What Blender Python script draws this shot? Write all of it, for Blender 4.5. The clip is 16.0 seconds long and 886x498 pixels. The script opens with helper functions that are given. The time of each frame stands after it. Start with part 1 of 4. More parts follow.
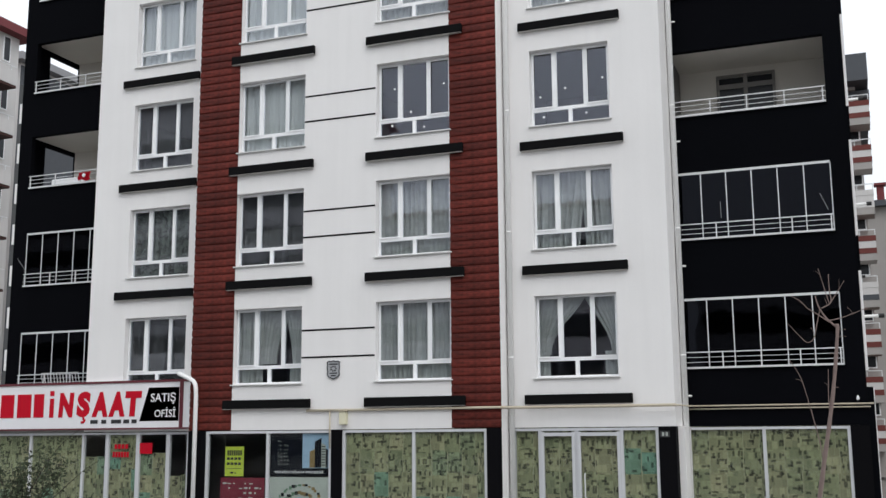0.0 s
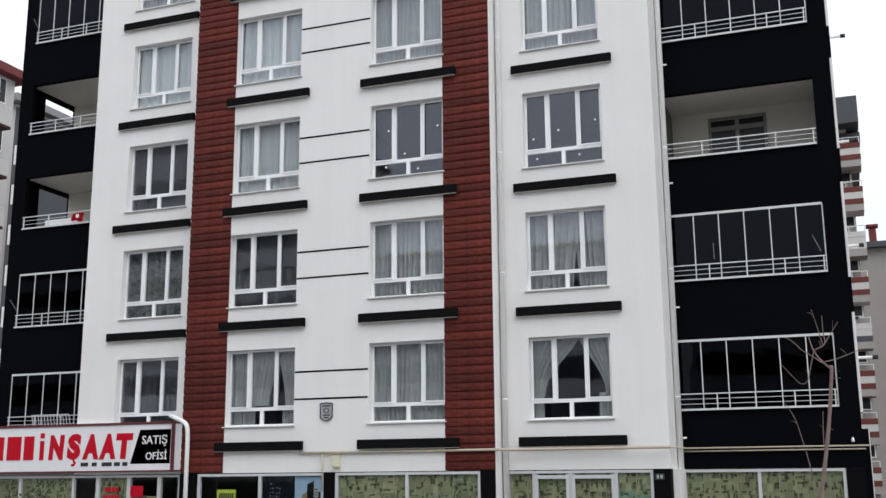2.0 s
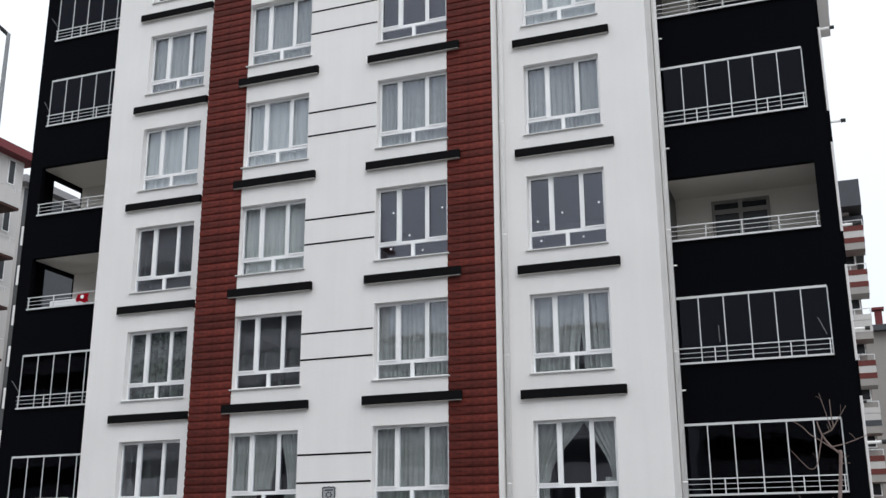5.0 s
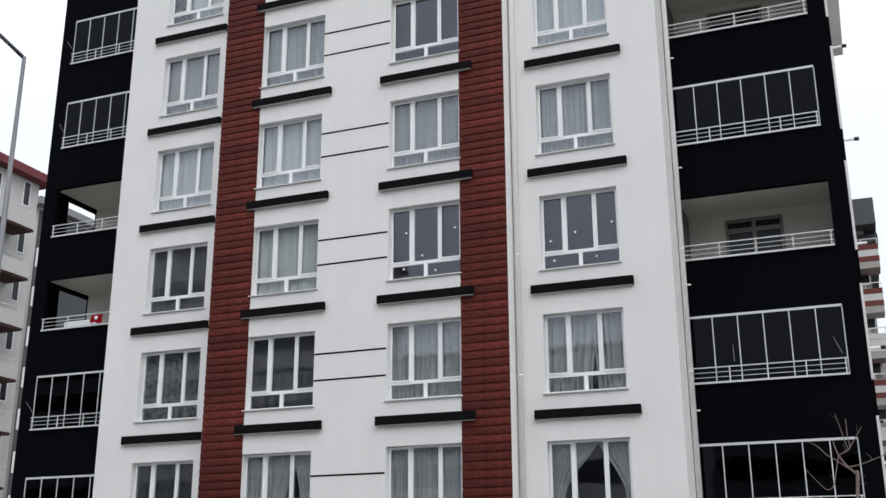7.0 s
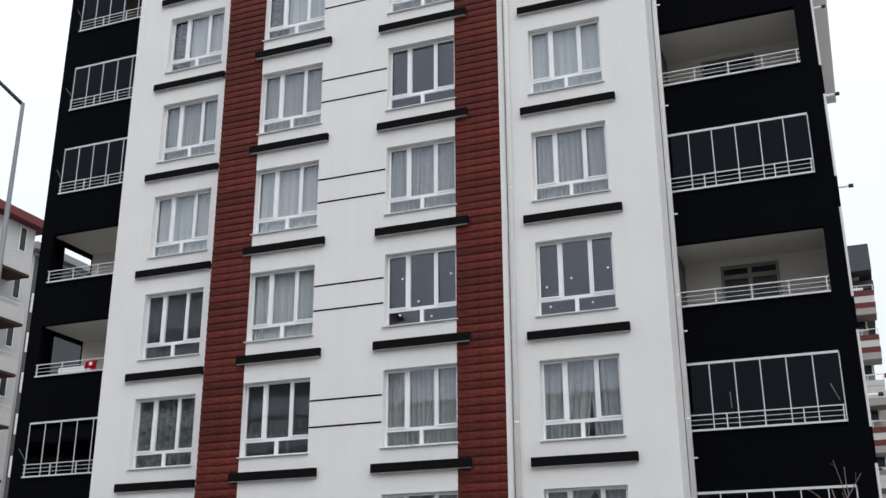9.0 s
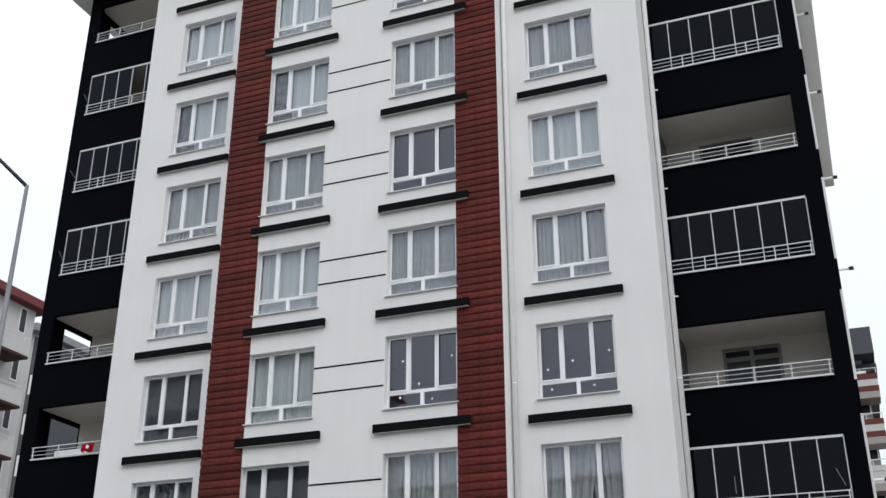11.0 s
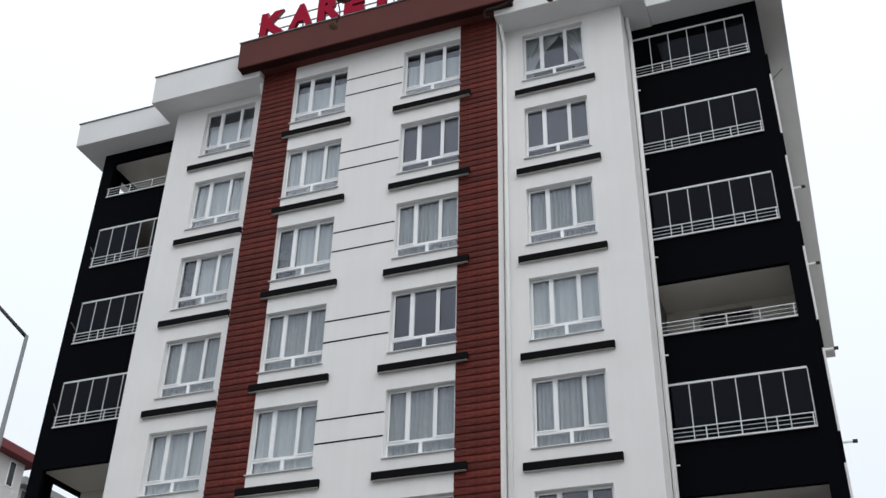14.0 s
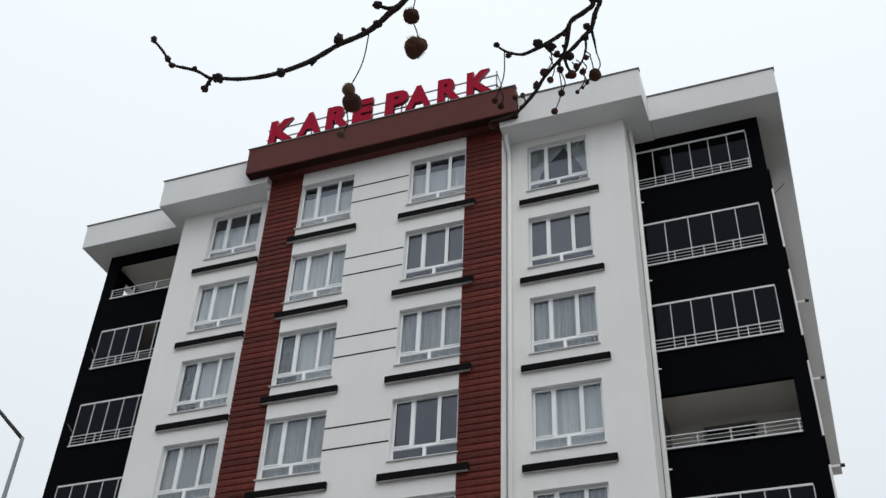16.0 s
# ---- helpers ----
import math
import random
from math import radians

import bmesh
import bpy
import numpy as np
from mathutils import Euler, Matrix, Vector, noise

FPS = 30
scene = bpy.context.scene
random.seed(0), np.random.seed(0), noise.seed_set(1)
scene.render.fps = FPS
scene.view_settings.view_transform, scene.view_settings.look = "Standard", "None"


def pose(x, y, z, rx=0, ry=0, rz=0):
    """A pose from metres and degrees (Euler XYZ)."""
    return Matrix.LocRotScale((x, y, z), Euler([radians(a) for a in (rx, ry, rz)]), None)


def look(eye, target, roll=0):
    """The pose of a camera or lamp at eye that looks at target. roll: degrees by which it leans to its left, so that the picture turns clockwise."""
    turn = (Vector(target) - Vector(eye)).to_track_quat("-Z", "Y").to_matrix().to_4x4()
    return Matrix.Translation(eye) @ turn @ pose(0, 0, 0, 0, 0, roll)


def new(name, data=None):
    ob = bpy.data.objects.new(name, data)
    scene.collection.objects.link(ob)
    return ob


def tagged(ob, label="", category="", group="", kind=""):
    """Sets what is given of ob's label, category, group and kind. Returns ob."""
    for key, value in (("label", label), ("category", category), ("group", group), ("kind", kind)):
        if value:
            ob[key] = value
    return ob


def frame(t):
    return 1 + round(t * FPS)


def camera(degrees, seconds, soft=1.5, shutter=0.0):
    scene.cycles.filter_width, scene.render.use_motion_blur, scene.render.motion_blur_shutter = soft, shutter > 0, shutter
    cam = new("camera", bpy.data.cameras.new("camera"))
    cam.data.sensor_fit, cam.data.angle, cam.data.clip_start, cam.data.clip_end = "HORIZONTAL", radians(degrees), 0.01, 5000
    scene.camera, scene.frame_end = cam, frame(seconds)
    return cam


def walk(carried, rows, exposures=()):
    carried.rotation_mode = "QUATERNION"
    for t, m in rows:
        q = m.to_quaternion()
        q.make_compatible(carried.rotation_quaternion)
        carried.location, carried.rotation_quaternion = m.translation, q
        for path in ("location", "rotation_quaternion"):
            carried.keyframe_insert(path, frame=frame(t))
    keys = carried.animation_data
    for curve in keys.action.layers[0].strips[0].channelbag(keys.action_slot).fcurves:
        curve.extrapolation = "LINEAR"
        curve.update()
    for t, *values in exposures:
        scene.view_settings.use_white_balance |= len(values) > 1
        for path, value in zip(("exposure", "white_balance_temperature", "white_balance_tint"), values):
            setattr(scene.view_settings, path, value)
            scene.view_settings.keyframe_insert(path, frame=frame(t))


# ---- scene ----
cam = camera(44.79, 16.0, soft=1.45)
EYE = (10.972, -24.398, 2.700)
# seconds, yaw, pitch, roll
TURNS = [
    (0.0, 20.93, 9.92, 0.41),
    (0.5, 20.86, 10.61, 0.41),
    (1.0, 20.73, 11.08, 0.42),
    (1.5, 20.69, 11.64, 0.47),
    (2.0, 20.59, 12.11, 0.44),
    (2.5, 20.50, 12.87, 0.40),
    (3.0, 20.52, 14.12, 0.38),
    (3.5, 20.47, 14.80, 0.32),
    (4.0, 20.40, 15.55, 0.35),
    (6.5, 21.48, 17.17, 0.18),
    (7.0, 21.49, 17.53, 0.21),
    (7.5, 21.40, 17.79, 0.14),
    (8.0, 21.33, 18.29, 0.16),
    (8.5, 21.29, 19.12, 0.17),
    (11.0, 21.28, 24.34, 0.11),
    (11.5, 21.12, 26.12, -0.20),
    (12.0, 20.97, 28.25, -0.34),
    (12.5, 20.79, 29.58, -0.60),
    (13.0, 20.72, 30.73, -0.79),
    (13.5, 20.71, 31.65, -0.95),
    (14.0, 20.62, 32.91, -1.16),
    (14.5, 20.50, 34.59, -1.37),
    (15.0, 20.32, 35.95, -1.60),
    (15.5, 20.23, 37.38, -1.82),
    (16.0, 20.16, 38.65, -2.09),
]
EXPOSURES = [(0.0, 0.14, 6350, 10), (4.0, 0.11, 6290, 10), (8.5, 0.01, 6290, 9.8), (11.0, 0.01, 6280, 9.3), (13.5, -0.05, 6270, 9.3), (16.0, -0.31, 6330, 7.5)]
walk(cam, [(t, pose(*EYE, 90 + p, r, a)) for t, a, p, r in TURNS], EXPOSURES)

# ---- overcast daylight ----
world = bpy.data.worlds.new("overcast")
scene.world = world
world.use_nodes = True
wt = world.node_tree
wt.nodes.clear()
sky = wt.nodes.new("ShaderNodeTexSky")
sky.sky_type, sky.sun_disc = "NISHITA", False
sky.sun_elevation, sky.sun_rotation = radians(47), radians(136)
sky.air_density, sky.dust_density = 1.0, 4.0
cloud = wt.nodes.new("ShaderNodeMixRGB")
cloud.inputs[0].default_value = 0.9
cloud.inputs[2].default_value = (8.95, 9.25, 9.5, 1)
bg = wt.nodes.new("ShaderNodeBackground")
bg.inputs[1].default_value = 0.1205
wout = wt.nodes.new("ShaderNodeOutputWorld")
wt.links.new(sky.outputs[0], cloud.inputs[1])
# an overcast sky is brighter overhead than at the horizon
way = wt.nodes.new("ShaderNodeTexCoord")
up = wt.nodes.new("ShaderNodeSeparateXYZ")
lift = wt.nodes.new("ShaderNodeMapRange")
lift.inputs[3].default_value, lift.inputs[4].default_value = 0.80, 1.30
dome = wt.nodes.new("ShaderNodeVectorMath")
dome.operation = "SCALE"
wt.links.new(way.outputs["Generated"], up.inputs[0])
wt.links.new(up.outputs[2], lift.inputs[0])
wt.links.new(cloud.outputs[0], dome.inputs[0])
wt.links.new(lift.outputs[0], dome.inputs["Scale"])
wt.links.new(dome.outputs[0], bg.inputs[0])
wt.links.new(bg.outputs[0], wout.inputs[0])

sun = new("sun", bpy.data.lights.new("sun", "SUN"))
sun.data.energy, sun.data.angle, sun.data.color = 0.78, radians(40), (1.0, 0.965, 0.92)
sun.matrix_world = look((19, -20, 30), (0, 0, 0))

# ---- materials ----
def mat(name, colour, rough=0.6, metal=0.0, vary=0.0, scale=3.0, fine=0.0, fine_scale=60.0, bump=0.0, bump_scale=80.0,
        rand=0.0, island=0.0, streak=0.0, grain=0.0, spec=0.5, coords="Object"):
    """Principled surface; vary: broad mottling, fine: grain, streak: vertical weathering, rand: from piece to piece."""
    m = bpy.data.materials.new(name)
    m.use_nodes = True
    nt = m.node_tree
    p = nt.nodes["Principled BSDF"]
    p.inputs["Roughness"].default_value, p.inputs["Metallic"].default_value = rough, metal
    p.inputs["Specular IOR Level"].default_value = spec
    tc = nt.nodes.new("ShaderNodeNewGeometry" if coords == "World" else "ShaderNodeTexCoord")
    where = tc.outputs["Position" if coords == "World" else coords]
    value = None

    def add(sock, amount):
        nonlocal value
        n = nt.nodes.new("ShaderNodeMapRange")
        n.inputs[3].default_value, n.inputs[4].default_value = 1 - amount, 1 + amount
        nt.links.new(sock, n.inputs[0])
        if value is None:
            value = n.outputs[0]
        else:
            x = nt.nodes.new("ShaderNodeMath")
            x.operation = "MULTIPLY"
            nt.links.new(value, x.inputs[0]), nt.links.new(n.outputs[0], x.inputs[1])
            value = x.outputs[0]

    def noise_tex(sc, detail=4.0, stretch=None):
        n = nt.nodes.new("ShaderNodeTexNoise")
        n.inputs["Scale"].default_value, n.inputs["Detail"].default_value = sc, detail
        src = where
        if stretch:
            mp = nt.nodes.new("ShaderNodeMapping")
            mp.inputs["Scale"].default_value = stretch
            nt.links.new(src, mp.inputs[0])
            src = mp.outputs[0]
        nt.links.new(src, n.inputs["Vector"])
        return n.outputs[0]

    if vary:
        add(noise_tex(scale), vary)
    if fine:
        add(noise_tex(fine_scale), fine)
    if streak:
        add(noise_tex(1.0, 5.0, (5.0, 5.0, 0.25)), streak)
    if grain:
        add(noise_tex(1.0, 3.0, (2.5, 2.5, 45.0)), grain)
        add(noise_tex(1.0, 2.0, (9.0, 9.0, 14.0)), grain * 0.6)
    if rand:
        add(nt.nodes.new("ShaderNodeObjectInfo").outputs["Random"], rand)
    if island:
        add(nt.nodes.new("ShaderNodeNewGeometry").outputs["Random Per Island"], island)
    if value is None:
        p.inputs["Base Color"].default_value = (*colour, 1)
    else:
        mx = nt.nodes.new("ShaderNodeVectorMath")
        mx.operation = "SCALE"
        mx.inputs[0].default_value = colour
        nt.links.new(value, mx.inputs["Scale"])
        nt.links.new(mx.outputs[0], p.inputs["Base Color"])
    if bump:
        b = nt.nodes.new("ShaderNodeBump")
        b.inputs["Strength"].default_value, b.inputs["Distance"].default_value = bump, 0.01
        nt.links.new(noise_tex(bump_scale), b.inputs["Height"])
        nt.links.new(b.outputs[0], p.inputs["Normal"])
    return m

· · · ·

Required work: Among the lines above, find the one with "setattr(scene.view_settings, path, value)" and the one with "walk(cam, [(t, pose(*EYE, 90". Quote both and everything between them, exactly.

Solution to this problem:
            setattr(scene.view_settings, path, value)
            scene.view_settings.keyframe_insert(path, frame=frame(t))


# ---- scene ----
cam = camera(44.79, 16.0, soft=1.45)
EYE = (10.972, -24.398, 2.700)
# seconds, yaw, pitch, roll
TURNS = [
    (0.0, 20.93, 9.92, 0.41),
    (0.5, 20.86, 10.61, 0.41),
    (1.0, 20.73, 11.08, 0.42),
    (1.5, 20.69, 11.64, 0.47),
    (2.0, 20.59, 12.11, 0.44),
    (2.5, 20.50, 12.87, 0.40),
    (3.0, 20.52, 14.12, 0.38),
    (3.5, 20.47, 14.80, 0.32),
    (4.0, 20.40, 15.55, 0.35),
    (6.5, 21.48, 17.17, 0.18),
    (7.0, 21.49, 17.53, 0.21),
    (7.5, 21.40, 17.79, 0.14),
    (8.0, 21.33, 18.29, 0.16),
    (8.5, 21.29, 19.12, 0.17),
    (11.0, 21.28, 24.34, 0.11),
    (11.5, 21.12, 26.12, -0.20),
    (12.0, 20.97, 28.25, -0.34),
    (12.5, 20.79, 29.58, -0.60),
    (13.0, 20.72, 30.73, -0.79),
    (13.5, 20.71, 31.65, -0.95),
    (14.0, 20.62, 32.91, -1.16),
    (14.5, 20.50, 34.59, -1.37),
    (15.0, 20.32, 35.95, -1.60),
    (15.5, 20.23, 37.38, -1.82),
    (16.0, 20.16, 38.65, -2.09),
]
EXPOSURES = [(0.0, 0.14, 6350, 10), (4.0, 0.11, 6290, 10), (8.5, 0.01, 6290, 9.8), (11.0, 0.01, 6280, 9.3), (13.5, -0.05, 6270, 9.3), (16.0, -0.31, 6330, 7.5)]
walk(cam, [(t, pose(*EYE, 90 + p, r, a)) for t, a, p, r in TURNS], EXPOSURES)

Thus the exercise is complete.